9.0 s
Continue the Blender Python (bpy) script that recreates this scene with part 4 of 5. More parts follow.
...
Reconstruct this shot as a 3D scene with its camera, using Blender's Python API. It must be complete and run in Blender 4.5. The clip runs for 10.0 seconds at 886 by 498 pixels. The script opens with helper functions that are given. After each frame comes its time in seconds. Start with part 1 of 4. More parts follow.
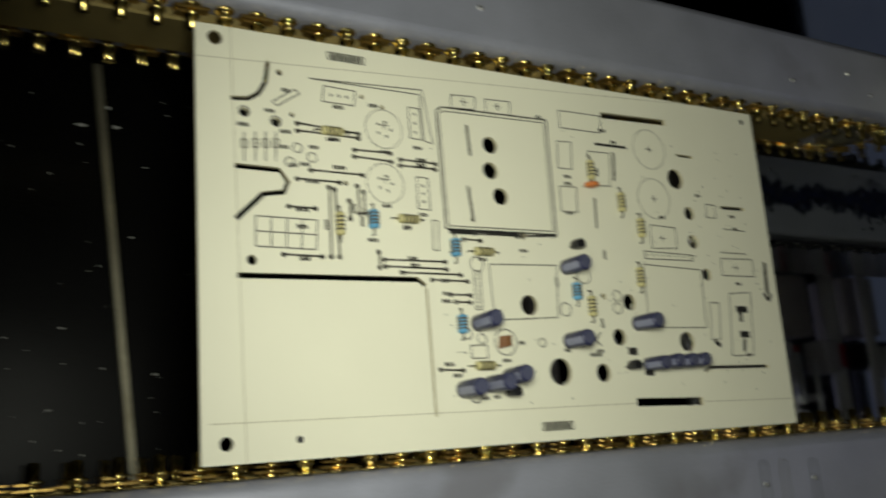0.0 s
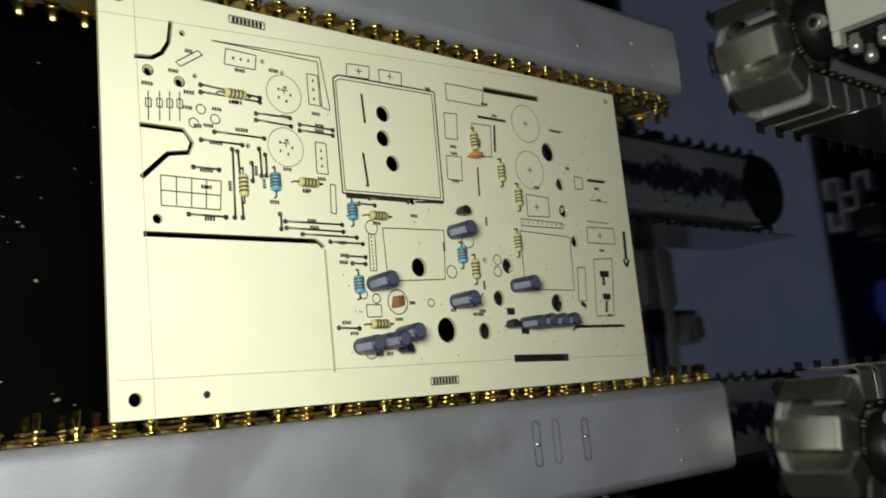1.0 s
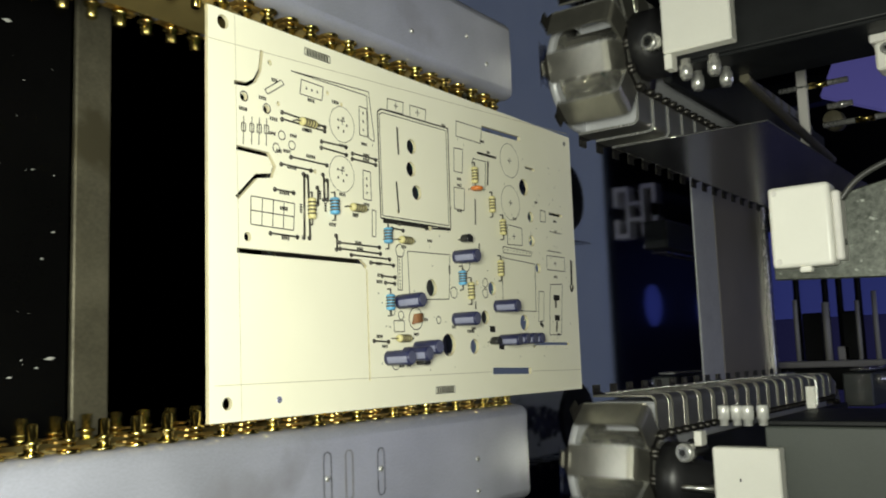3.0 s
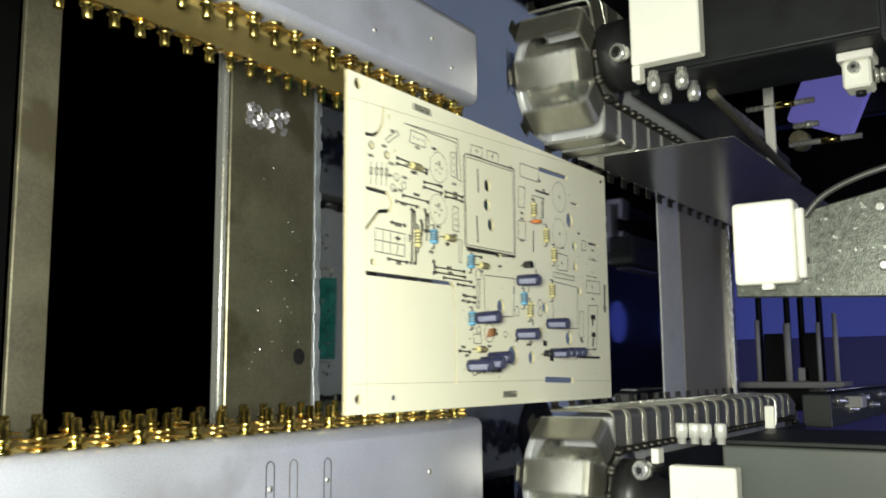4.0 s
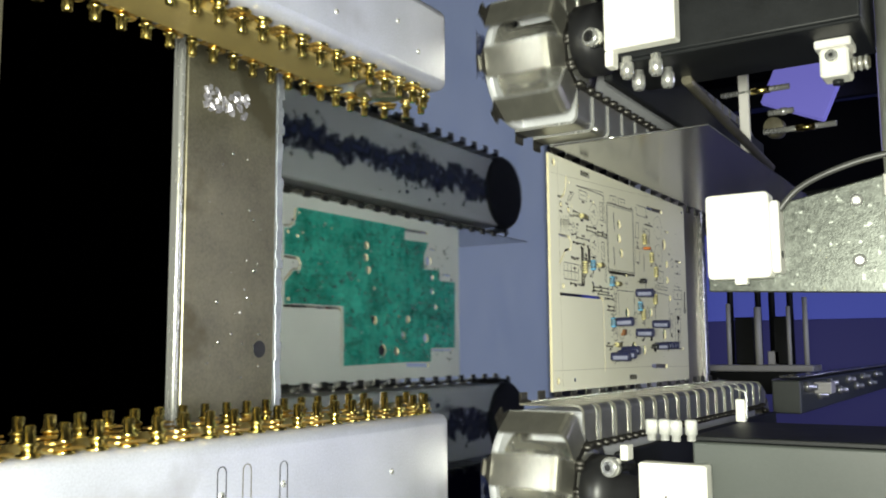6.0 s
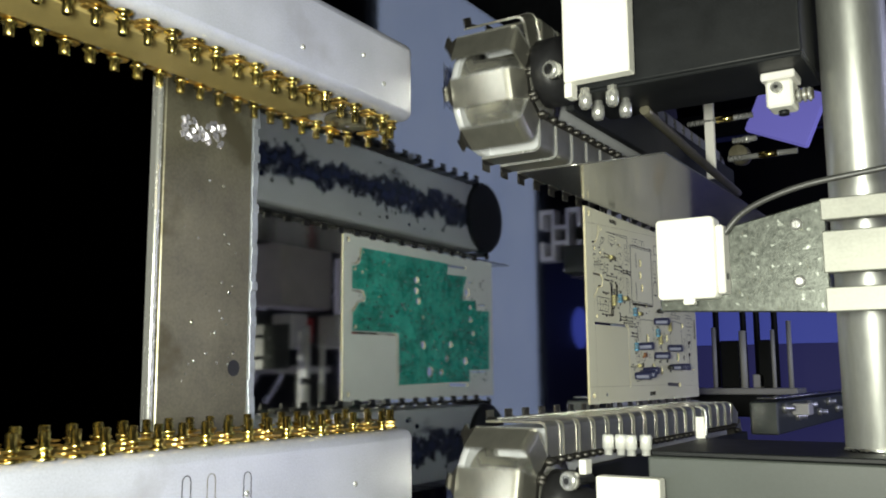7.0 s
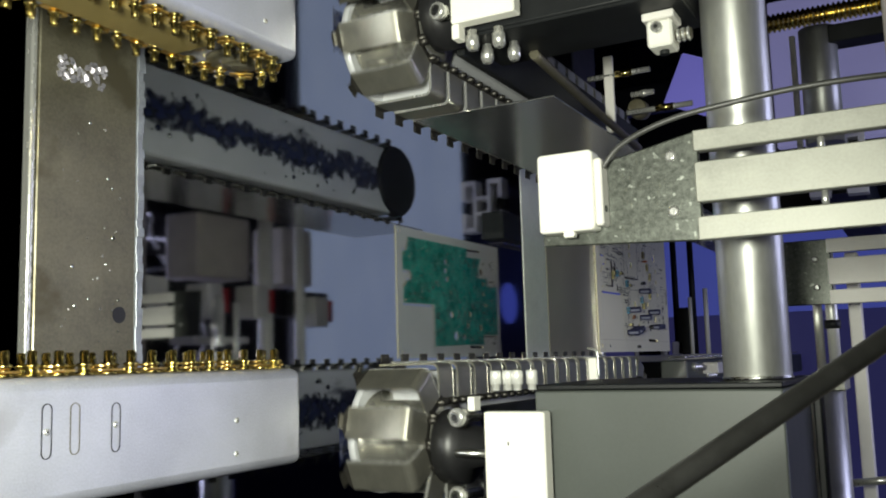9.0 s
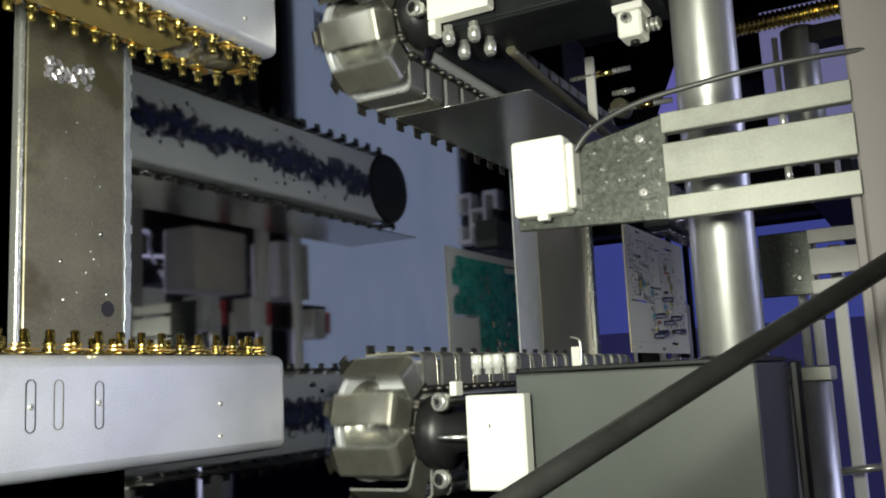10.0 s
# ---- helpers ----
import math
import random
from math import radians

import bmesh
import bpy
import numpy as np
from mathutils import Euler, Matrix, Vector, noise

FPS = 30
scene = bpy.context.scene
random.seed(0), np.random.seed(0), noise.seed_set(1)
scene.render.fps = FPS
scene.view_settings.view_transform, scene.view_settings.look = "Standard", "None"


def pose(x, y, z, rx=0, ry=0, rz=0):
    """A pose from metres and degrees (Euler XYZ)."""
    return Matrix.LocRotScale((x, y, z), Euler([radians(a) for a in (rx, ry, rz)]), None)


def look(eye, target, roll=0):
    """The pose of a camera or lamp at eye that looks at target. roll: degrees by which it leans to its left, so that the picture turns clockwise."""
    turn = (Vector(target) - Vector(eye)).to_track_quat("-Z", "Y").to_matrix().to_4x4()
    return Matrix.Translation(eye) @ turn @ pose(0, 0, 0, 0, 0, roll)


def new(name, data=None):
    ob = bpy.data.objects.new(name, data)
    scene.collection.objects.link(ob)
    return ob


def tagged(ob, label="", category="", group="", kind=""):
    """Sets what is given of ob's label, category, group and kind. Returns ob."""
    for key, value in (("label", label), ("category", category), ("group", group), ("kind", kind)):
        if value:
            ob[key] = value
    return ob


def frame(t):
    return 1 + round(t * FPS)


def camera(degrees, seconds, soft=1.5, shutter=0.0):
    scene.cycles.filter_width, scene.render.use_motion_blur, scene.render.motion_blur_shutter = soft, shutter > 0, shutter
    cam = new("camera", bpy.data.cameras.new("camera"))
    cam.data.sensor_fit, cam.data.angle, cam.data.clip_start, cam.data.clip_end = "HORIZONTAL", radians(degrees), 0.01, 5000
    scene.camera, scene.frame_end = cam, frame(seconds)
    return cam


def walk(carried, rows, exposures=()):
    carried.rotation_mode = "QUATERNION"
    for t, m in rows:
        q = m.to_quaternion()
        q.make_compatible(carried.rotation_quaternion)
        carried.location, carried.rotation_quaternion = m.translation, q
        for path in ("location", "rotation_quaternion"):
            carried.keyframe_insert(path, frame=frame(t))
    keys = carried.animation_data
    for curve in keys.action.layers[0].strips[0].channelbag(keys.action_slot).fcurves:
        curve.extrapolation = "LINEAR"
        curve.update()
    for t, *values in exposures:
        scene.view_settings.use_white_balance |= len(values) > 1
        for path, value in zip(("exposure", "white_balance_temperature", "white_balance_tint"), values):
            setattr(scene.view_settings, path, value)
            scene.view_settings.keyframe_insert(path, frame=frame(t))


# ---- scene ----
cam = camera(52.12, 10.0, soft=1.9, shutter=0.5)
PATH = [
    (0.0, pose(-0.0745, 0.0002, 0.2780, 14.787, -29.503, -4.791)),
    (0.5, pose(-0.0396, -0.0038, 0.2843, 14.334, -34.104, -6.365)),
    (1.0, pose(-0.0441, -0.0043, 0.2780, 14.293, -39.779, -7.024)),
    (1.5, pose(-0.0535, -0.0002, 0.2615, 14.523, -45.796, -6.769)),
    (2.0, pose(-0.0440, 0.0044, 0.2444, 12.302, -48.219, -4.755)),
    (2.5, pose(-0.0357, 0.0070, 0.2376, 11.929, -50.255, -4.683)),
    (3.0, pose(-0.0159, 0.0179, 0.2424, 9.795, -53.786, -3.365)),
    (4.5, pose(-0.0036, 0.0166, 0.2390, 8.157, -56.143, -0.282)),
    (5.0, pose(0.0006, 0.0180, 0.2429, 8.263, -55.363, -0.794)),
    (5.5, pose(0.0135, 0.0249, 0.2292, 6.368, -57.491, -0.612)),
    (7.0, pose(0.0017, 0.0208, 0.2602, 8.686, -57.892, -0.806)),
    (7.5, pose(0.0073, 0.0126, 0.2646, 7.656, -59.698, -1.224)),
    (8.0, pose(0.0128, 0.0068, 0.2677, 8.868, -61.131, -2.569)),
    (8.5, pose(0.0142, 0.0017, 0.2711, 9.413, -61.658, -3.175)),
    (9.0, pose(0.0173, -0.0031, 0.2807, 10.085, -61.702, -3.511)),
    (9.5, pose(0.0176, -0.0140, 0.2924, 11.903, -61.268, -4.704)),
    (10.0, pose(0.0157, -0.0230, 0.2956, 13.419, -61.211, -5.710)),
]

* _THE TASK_
From the records above, give again only the part that opens with the line containing "Reconstruct this shot" and closes with the line containing "scene.render.fps = FPS". Keep both ends but drop the pictures.

* _SOLVED PROBLEM_
Reconstruct this shot as a 3D scene with its camera, using Blender's Python API. It must be complete and run in Blender 4.5. The clip runs for 10.0 seconds at 886 by 498 pixels. The script opens with helper functions that are given. After each frame comes its time in seconds. Start with part 1 of 4. More parts follow.
0.0 s
1.0 s
3.0 s
4.0 s
6.0 s
7.0 s
9.0 s
10.0 s
# ---- helpers ----
import math
import random
from math import radians

import bmesh
import bpy
import numpy as np
from mathutils import Euler, Matrix, Vector, noise

FPS = 30
scene = bpy.context.scene
random.seed(0), np.random.seed(0), noise.seed_set(1)
scene.render.fps = FPS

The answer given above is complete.